Owing to a series of negative developments the Colombo Stock Exchange (CSE) benchmark All Share Price Index is down by 34% to 8,135 points from 12,226 points as at end 2021. The more active S&P SL20 is lower by 38% to 2,623 points from 4,233 points. The market capitalisation has plummeted to Rs. 3.5 trillion from Rs. 5.5 trillion.
The plunge caused initially by the economic crisis and worsened by the current political instability has been shocking for investors. Friday’s Central Bank move to hike policy rates by 7% announced after the market was closed, was a further jolt for listed equity investors.
Even before the CBSL move, capital market stakeholders decided to keep the Colombo bourse closed today and tomorrow thereby the entire holidays-filled week. If it were to open today, most analysts fear the market will dip further on account of CBSL move which however would help improve macroeconomic stability in the medium term.
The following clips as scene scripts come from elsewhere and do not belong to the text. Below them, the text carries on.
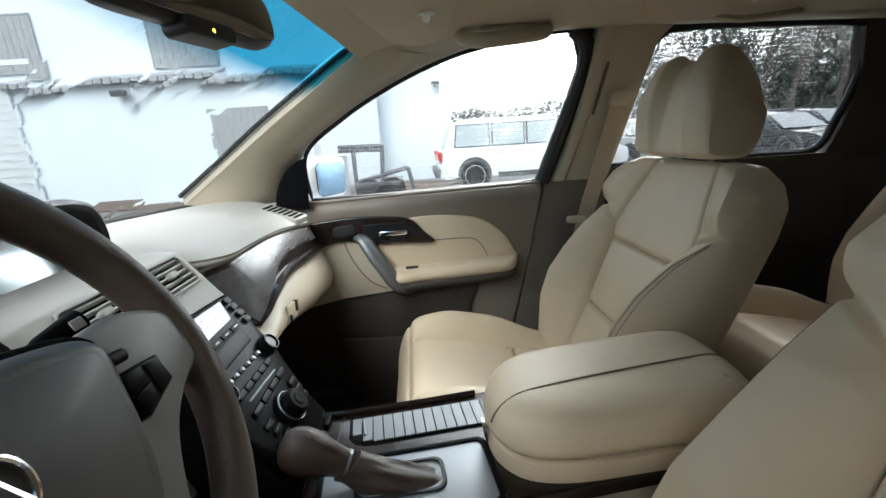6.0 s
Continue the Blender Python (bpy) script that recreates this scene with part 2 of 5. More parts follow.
ROLLER = material("pale_roller_door", (0.62, 0.64, 0.64), 0.6, vary=0.1, vary_scale=3)
GROUND = material("wet_asphalt", (0.075, 0.074, 0.073), 0.35, grain=0.5, grain_scale=25, vary=0.35, vary_scale=0.6)
DIRT = material("brown_wet_dirt", (0.13, 0.085, 0.06), 0.75, grain=0.9, grain_scale=18, vary=0.35, vary_scale=2)
GRASS = material("winter_grass", (0.10, 0.13, 0.05), 0.9, grain=0.9, grain_scale=30, vary=0.4, vary_scale=3)
# Needle green greyed and lightened so the colour holds the rain haze.
NEEDLES = material("hazed_conifer_needles", (0.140, 0.155, 0.135), 0.8, vary=0.25, vary_scale=1.5, piece=0.2, thin=0.4, spec=0.1)
CEDAR = material("cedar_green", (0.120, 0.145, 0.072), 0.85, vary=0.25, vary_scale=2.0, thin=0.35, spec=0.1)
BARK = material("grey_bark", (0.12, 0.10, 0.085), 0.9, grain=0.8, grain_scale=15, vary=0.3)
TYRE = material("tyre_rubber", (0.025, 0.025, 0.026), 0.8, grain=0.4, grain_scale=60)
CAR_GLASS = material("dark_car_glass", (0.10, 0.13, 0.14), 0.08, vary=0.1, coat=0.5)
TAIL_RED = material("tail_lamp_red", (0.55, 0.03, 0.03), 0.2, coat=0.5, vary=0.1)
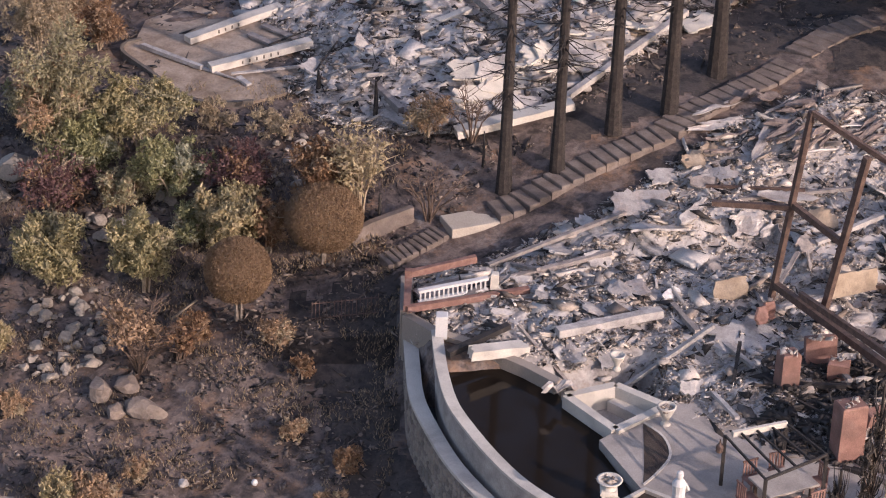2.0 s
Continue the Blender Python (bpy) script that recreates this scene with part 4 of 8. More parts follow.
# barbecue island
isl = thing("barbecue_island", "cream stucco barbecue island with an overhanging top", "barbecue", at=(10.5, 72.35, 1.3), turn=24)
part("body", box(2.1, 0.85, 0.8), M["cream"], isl)
part("counter", box(2.2, 0.98, 0.08, 0, 0, 0.8, bevel=0.02), M["deck"], isl)
part("cabinet_door", box(0.5, 0.03, 0.55, -0.5, -0.44, 0.1), M["slab"], isl)
grill = thing("grill", "closed pale steel gas grill on the island", "grill", at=(11.05, 72.65, 2.18), turn=24)
part("firebox", box(0.62, 0.5, 0.1), M["galv"], grill)
hoodv = [(-0.31, -0.25, 0.1), (0.31, -0.25, 0.1), (0.31, 0.25, 0.1), (-0.31, 0.25, 0.1), (-0.31, -0.12, 0.3), (0.31, -0.12, 0.3), (0.31, 0.2, 0.32), (-0.31, 0.2, 0.32)]
part("hood", (hoodv, BOX_F), M["galv"], grill)
part("hood_handle", tube([(-0.24, -0.29, 0.16), (0.24, -0.29, 0.16)], 0.012, 6), M["steel"], grill)
umb = thing("burnt_umbrella", "burnt garden umbrella with hanging brown canopy rags", "umbrella", at=(10.15, 72.6, 2.18), turn=0)
part("pole", tube([(0, 0, 0), (0.03, 0, 0.9)], 0.025, 8), M["char"], umb)
v, f = leaves([(0.03, 0, 0.5, 0.12, 3.0)], 220, 0.1, np.random.default_rng(8), hang=-2.0, aspect=3)
big_mesh("canopy", v, f, LEAF["ochre"], umb)

lawn1 = sheet("grass_strip", [(7.6, 71.0), (9.3, 71.0), (12.6, 71.9), (14.5, 72.3), (14.5, 69.8), (10.5, 69.2), (7.9, 70.0)], 0.06, M["mulch"], "scorched green grass strip before the terrace", "lawn", rough=0.05)
rng0 = np.random.default_rng(77)
pts = []
while len(pts) < 9000:
    x, y = rng0.uniform(7.6, 14.5), rng0.uniform(69.4, 72.2)
    if inside([(7.6, 71.0), (9.3, 71.0), (12.6, 71.9), (14.5, 72.3), (14.5, 69.8), (10.5, 69.2), (7.9, 70.0)], x, y) and noise.noise((x, y, 3)) > -0.15:
        pts.append((x, y))


def blades(pts, rng, h, mat, name, label):
    p = np.array(pts)
    n = len(p)
    z = np.array([ground_height(x, y) for x, y in pts]) + 0.04
    a = rng.random(n) * 6.283
    d = np.stack([np.cos(a), np.sin(a)], 1) * 0.014
    ln = rng.normal(size=(n, 2)) * h * 0.5
    v = np.zeros((n, 3, 3))
    v[:, 0, :2], v[:, 1, :2], v[:, 2, :2] = p - d, p + d, p + ln
    v[:, 0, 2], v[:, 1, 2], v[:, 2, 2] = z, z, z + h * (0.5 + rng.random(n))
    ob = big_mesh(name, v.reshape(-1, 3), np.arange(3 * n).reshape(-1, 3), mat)
    return tagged(ob, label, "grass", kind="stuff")


blades(pts, rng0, 0.1, LEAF["olive"], "strip_grass", "scorched olive grass before the terrace")

# two burnt columnar cypresses


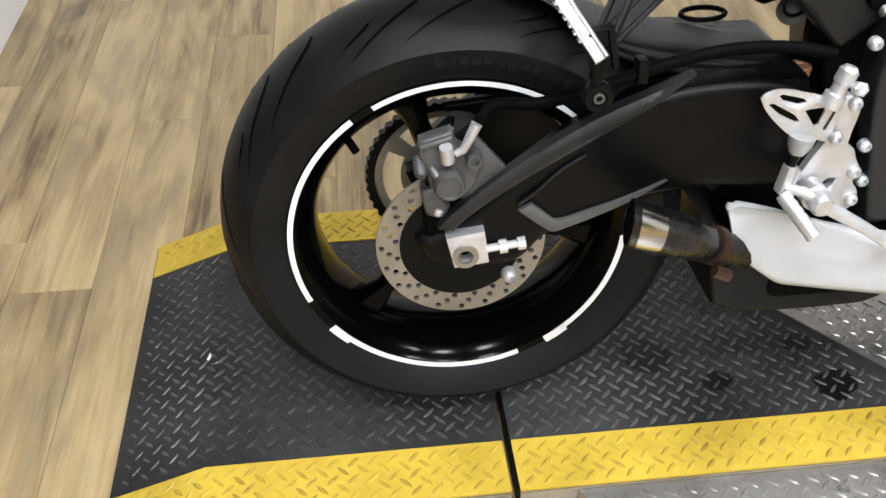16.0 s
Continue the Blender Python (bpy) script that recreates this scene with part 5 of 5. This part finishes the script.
# bars and controls
for s in (-1, 1):
    inner, outer = Vector((GRIP[0][0] + 0.02, s * 0.205, GRIP[0][1] - 0.005)), Vector((GRIP[1][0], s * 0.335, GRIP[1][1] + 0.012))
    bar = part("handlebar", rod(Vector((0.40, s * 0.12, 0.965)), outer, [(0, 0.011), (1, 0.011)], 16), M_BLACK, bike)
    part("grip", rod(inner, outer, [(0, 0.027), (0.06, 0.028), (0.10, 0.0225), (0.5, 0.0210), (0.92, 0.021), (0.95, 0.024), (1, 0.021)], 24), M_RUBBER, bar, "black rubber hand grip")
    d = (outer - inner).normalized()
    part("bar_end", rod(outer, outer + d * 0.02, [(0, 0.014), (0.7, 0.015), (1, 0.011)], 20), M_BLACK, bar)
    part("switch_housing", rod(inner - d * 0.050, inner - d * 0.002, [(0, 0.020), (0.1, 0.028), (0.9, 0.029), (1, 0.022)], 20), M_PLASTIC, bar)
    if s < 0:
        c = Vector((0.413, -0.222, 0.999))
        part("kill_switch", box(c - Vector((0.011, 0.008, 0.005)), c + Vector((0.011, 0.008, 0.006)), 0.003), M_REDPAINT, bar, "red stop switch")
    lv = [Vector((q[0], s * y, q[1])) for q, y in zip(((0.498, 0.966), (0.472, 0.956), (0.455, 0.941), (0.450, 0.921), (0.457, 0.906)), (0.235, 0.262, 0.280, 0.290, 0.295))]
    part("lever", tube(lv, (0.0135, 0.0065), flat=0.7), M_SILVER, bar, "silver hand lever")
    part("lever_perch", rod(lv[0] + Vector((0.012, -s * 0.045, 0.012)), lv[0] + Vector((-0.012, s * 0.008, -0.004)), [(0, 0.011), (0.15, 0.016), (0.55, 0.016), (0.6, 0.019), (0.9, 0.019), (1, 0.013)], 18), M_SILVER, bar)
    part("lever_pivot", rod(lv[1] + Vector((0.010, 0, -0.012)), lv[1] + Vector((0.010, 0, 0.016)), [(0, 0.006), (0.2, 0.009), (0.8, 0.009), (1, 0.006)], 12), M_STEEL, bar)
    part("lever_ball", rod(lv[4] - Vector((0, 0, 0.010)), lv[4] + Vector((0, 0, 0.008)), [(0, 0.004), (0.2, 0.0095), (0.8, 0.0095), (1, 0.004)], 14), M_SILVER, bar)
    part("lever_hose", tube([(0.496, s * 0.205, 0.975), (0.510, s * 0.195, 0.990), (0.526, s * 0.185, 1.016)], 0.005), M_CASTEDGE, bar)
    part("clamp_bolt", rod((0.398, s * 0.128, 0.955), (0.398, s * 0.150, 0.957), [(0, 0.009), (0.7, 0.009), (1, 0.006), (0.8, 0.004)], 12), M_SILVER, bar)
    part("bar_clamp", rod((0.396, s * 0.108, 0.935), (0.396, s * 0.108, 0.975), [(0, 0.030), (0.85, 0.030), (1, 0.026)], 24), M_BLACK, bar)
    part("grip_flange", rod(inner - d * 0.004, inner + d * 0.004, [(0, 0.029), (0.5, 0.031), (1, 0.029)], 24), M_RUBBER, bar)
    part("bar_end_ring", lathe([(0.0085, -0.003), (0.0125, -0.003), (0.0125, 0.003), (0.0085, 0.003)], tuple(outer + d * 0.021), 20), M_STEEL, bar)
r0_, r1_, r2_ = (Vector((q[0], -0.185, q[1])) for q in RESERVOIR)
res = part("brake_reservoir", rod(r1_, r2_ - Vector((0, 0, 0.018)), [(0, 0.010), (0.15, 0.019), (0.35, 0.0235), (1, 0.0235)], 24), M_RESERV, bike, "pale brake fluid reservoir with black cap")
part("cap", rod(r2_ - Vector((0, 0, 0.018)), r2_ - Vector((0, 0, 0.002)), [(0, 0.020), (0.1, 0.021), (0.9, 0.021), (1, 0.017)], 24), M_PLASTIC, res)
part("clutch_cable", tube([(0.44, 0.16, 0.97), (0.38, 0.10, 0.965), (0.365, 0.0, 0.955), (0.40, -0.05, 0.935)], 0.004), M_DARK, bike)
part("brake_hose", tube([(0.44, -0.17, 0.965), (0.40, -0.13, 0.962), (0.365, -0.10, 0.925), (0.37, -0.06, 0.88)], 0.0045), M_DARK, bike)
part("throttle_cable", tube([(0.405, -0.18, 0.975), (0.37, -0.14, 0.960), (0.352, -0.10, 0.930), (0.36, -0.06, 0.89)], 0.0045), M_DARK, bike)
part("ignition_barrel", rod((0.355, 0, 0.93), (0.345, 0, 0.965), [(0, 0.016), (0.9, 0.016), (1, 0.012)], 18), M_BLACK, bike)
part("brake_adjuster", rod((0.424, 0.168, 0.985), (0.422, 0.170, 1.018), [(0, 0.005), (0.5, 0.005), (0.55, 0.010), (0.75, 0.010), (0.8, 0.007), (1, 0.007)], 12), M_BLACK, bike)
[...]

The stock broking community and investors last week made representations to the Securities and Exchange Commission as well as the CSE to consider and lobby for relief from rules governing “forced selling”, a mechanism to minimise risk on the part of banks and finance companies who are margin providers when outstanding amount goes to above 70%.
Consensus among the capital markets community is non-enforcement of force selling for six months out of empathy and to bring stability first and give confidence to the market since the recent plunge is viewed as an aberration and future fundamentals
“There was a degree of forced selling like there is no tomorrow. That is not the case. Some relief is critical given the fact that Colombo still remains an emerging market,” sources said.
Brokers and investors are also hoping that the SEC will be successful in lobbying for a debt moratorium from the Central Bank.